Let me just state right now that I wasn't really nervous about teaching beforehand. Maybe I should have been, because the instant those kids walked through the door, all my carefully laid lesson plans flew out the window and I broke into a cold sweat. Class A wasn't a bad class; just difficult for a first-time teacher. Most of the kids were 6 or 7 years old, barely spoke a word of English, and were very shy. One of the girls came in crying! It was like pulling teeth to get them to repeat anything, and their level of understanding was next to zero. By the time we took attendance, washed our hands, got them all into the aprons, and painstakingly got them to repeat the ingredients we were using, there was no time to bake any cookies! Nana and I still had our test cookies, but various staff and other teachers had snagged a few of them, leaving us two short for our class. Unwilling to send any child home without a cookie, Nana explained to them that they could come back after their second class to pick up a cookie to take home. They seemed happy with this, and we got them all out of their aprons (which was another long struggle), lined them up at the door (with a bit of pushing and scuffling), and led them off to their next class.

Naturally, we all forgot the ten minute break between classes, during which we were supposed to take the kids to the restroom. Oops. Thankfully, Cindy stepped in and helped with that bit, and we got our second class' hands washed and dressed them in aprons in record time.

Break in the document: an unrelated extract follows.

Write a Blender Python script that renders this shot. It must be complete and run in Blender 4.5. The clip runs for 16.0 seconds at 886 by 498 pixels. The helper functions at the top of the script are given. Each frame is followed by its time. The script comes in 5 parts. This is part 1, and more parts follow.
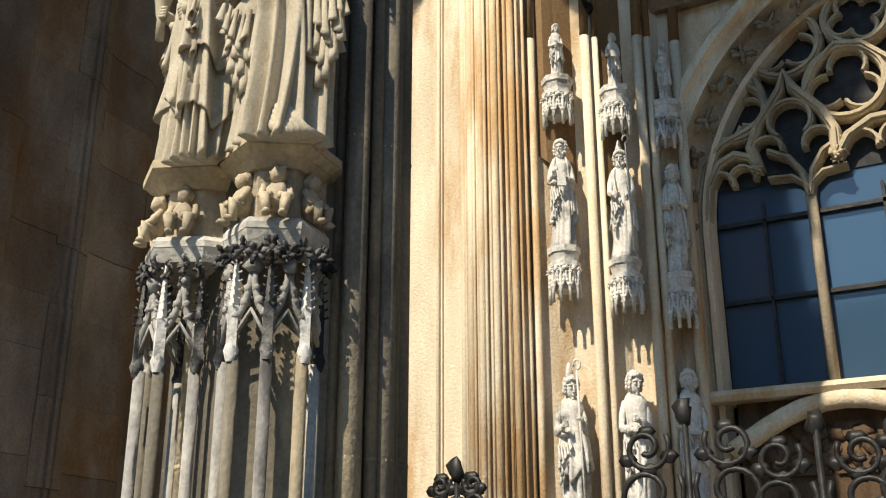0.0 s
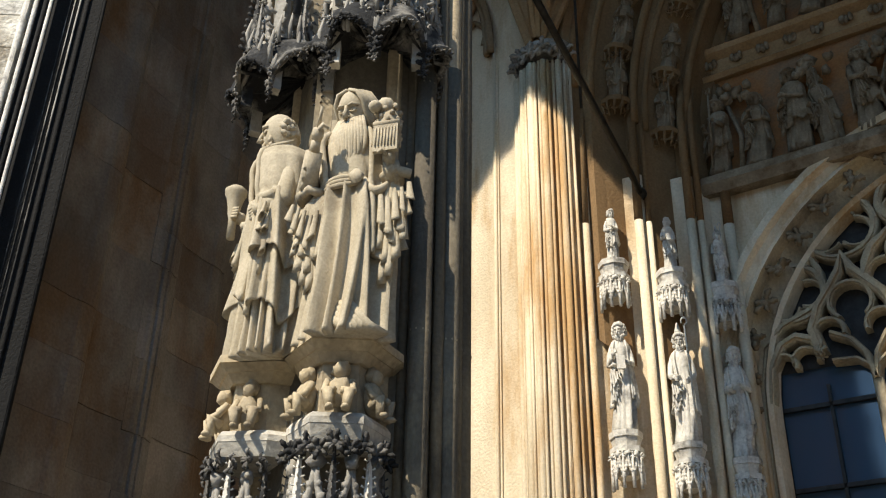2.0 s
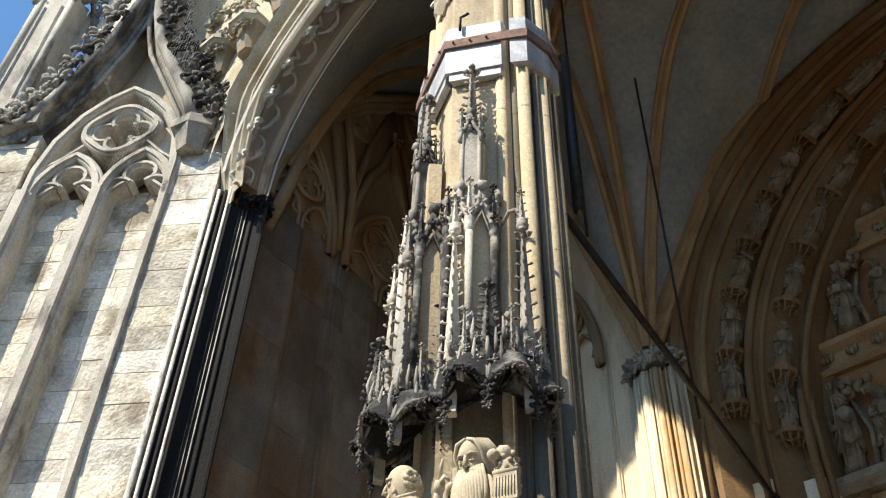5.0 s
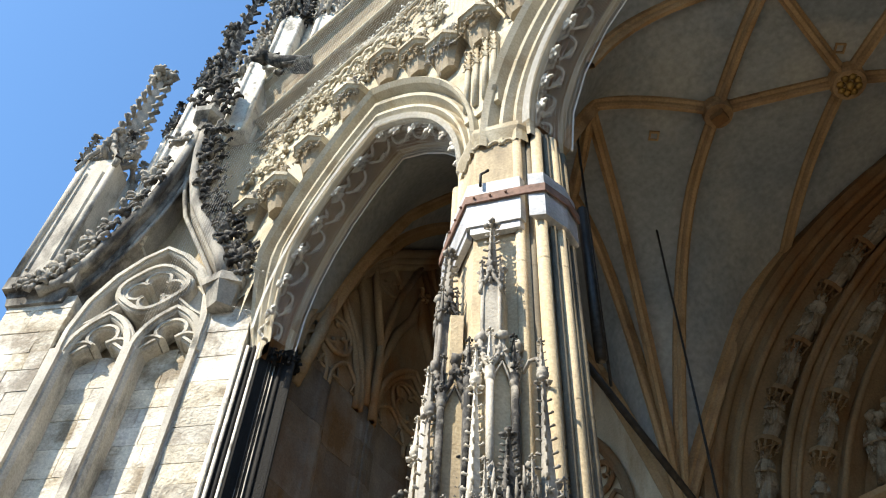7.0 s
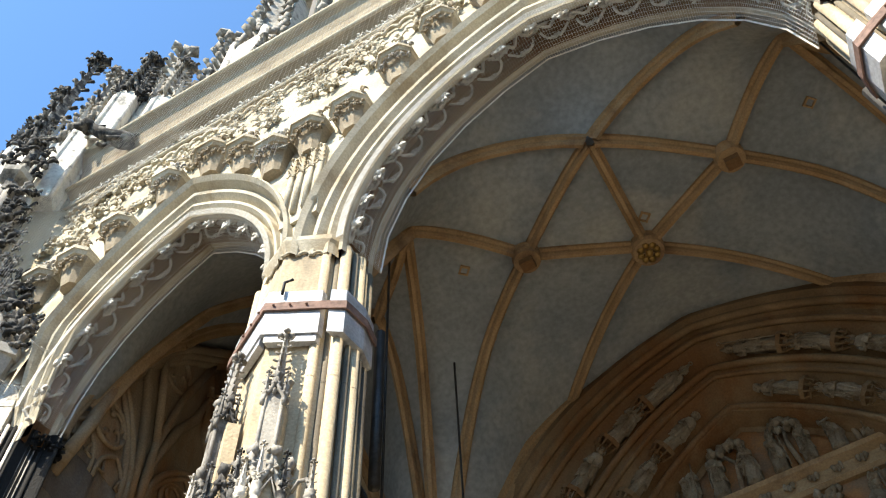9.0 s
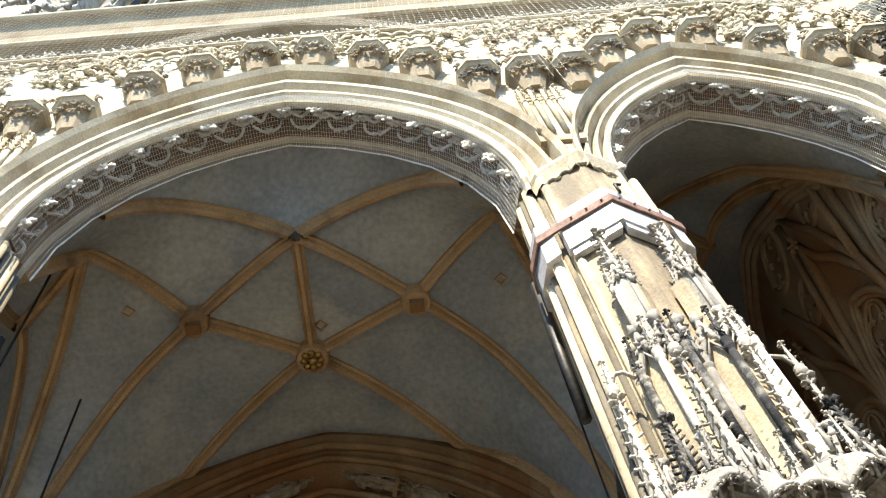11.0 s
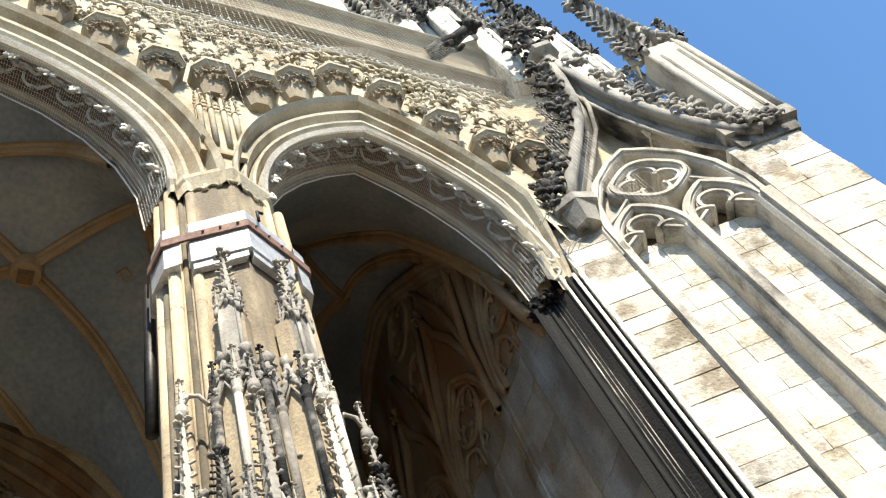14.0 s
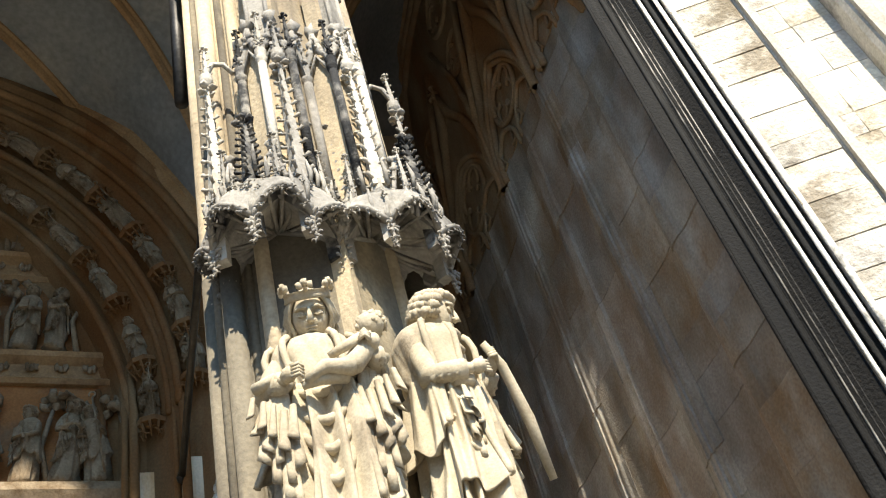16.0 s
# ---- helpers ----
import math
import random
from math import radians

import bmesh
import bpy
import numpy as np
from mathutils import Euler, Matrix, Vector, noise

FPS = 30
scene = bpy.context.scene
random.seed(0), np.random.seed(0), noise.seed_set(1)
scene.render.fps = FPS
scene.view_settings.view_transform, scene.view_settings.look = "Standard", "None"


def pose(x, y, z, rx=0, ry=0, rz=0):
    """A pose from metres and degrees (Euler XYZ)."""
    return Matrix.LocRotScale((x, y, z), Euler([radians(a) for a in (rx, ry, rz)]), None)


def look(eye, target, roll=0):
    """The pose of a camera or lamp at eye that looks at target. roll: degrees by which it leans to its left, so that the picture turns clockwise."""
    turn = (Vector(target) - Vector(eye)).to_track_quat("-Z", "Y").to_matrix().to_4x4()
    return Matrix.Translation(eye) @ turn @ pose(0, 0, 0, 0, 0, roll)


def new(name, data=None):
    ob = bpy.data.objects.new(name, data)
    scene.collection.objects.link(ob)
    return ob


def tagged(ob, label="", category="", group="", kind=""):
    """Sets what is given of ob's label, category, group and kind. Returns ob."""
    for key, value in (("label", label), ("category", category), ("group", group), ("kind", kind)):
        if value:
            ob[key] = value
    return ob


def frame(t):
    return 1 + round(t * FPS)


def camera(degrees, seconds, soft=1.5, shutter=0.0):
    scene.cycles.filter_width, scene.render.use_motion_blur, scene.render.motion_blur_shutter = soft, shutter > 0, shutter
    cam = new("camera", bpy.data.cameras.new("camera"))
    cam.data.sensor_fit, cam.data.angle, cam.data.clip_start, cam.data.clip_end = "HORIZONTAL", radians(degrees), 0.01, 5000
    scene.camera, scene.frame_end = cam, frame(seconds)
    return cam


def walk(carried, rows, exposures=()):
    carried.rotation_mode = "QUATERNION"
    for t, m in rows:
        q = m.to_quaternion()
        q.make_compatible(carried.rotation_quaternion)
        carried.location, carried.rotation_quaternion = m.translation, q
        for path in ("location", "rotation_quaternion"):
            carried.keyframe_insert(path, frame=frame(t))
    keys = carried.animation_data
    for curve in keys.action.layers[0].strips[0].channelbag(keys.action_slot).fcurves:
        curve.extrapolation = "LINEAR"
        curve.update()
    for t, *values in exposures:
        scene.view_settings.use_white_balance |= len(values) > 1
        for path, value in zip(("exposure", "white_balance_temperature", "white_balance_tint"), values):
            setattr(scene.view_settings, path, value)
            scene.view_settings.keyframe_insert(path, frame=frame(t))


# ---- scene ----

Class B was much better, though I was still stumbling around from the last class. I got through more of my lesson plan, but wound up having to do some more songs and chants to keep the kids engaged. Meanwhile, Nana was baking cookies like a madwoman, and I was having trouble staying on task and remembering my lesson plan. I was not nearly as prepared as I'd thought! These kids were pretty forgiving, though, and seemed to be having a genuinely good time. They really enjoyed my songs and chants and crazy antics, and had a better grasp of English, so I started asking them more complicated questions. They kept up pretty well, and were all smiles by the time class was over, so I count it as a success. As I marched them out of the room, I felt I'd finally hit my stride. The kids liked me, they were playing along with my games and chants, and the parents (who were hovering at the classroom windows the entire time) were beaming. Nana distributed cookies, and we made sure everybody got a fair share. There were still plenty left over, too, so the other teachers and staff were welcome to them.

Despite my floundering, I didn't bomb entirely, so I guess I'll chalk it up as a good learning experience. I really need to adjust my lesson plan better to accommodate students with much lower and much higher levels of English understanding. There was only about a year's difference between the age groups, yet the difference in their language ability was huge!

Some things I need to keep in mind:

-Use very simple language with the younger students. Lots of gestures, pictures, speaking slowly. Repeat as necessary.

-More songs and chants!

-Come up with a game or two to review the vocabulary and the target language. (We're learning the phrase "I like...", and vocabulary includes the ingredients and actions involved in baking cookies.)

-Forget the aprons for the very young kids. Unless they can tie them themselves, this is going to suck up all the classroom time.

-Either drop washing hands entirely (though that idea makes me cringe) or get the kids to do it faster. Korean kids are VERY THOROUGH hand washers, which is good, but it takes forever to get them through the line.

-DO NOT BAKE DURING CLASS. This is a disaster. Especially when I'm flying solo, I can't watch the kids, keep them busy, and fuss around with a convection oven all at once. I'm going to pre-bake batches of cookies in the morning and hand them out at the end of class. We'll focus on the mixing part. The end.

In other news, I finally made it to a bank (thanks to Nana, who is wonderful) and changed the rest of my traveler's cheques to Korean won. \o/ This meant I could pay Sam back the money I owed him, buy things I really needed, and not have to stress as much about money. Now I just need to make sure it lasts me until November 10th. Depending on how much utilities cost, this could be difficult. T_T

I think I'll call it an early night. I am so deeply, deeply tired and sore to my bones. Especially my legs and lower back. I got a heck of a workout today!




  1. being a new teacher means your learning too girl *G* glad to see things are going well .. and you make it all so interesting to read HUGS

  2. Kids are fun, right? Keep reminding yourself of that! It sounds like you're doing great. The songs, chants and games are a great way to keep them with you; especially the younger ones. Just remember how you learned a new language - repetition and songs are brilliant cuz they'll learn it with the tune.

    I'm glad you had (and are having) so much fun! :-)

  3. Can I just say how deeply envious I am that you get to cook and sing while teaching English? Wow! What does a typical lesson plan look like?

  4. Wow, for your first foray into teaching, that is things going very well, trust me. Sounds like you're going to adapt quickly and become great at it in no time!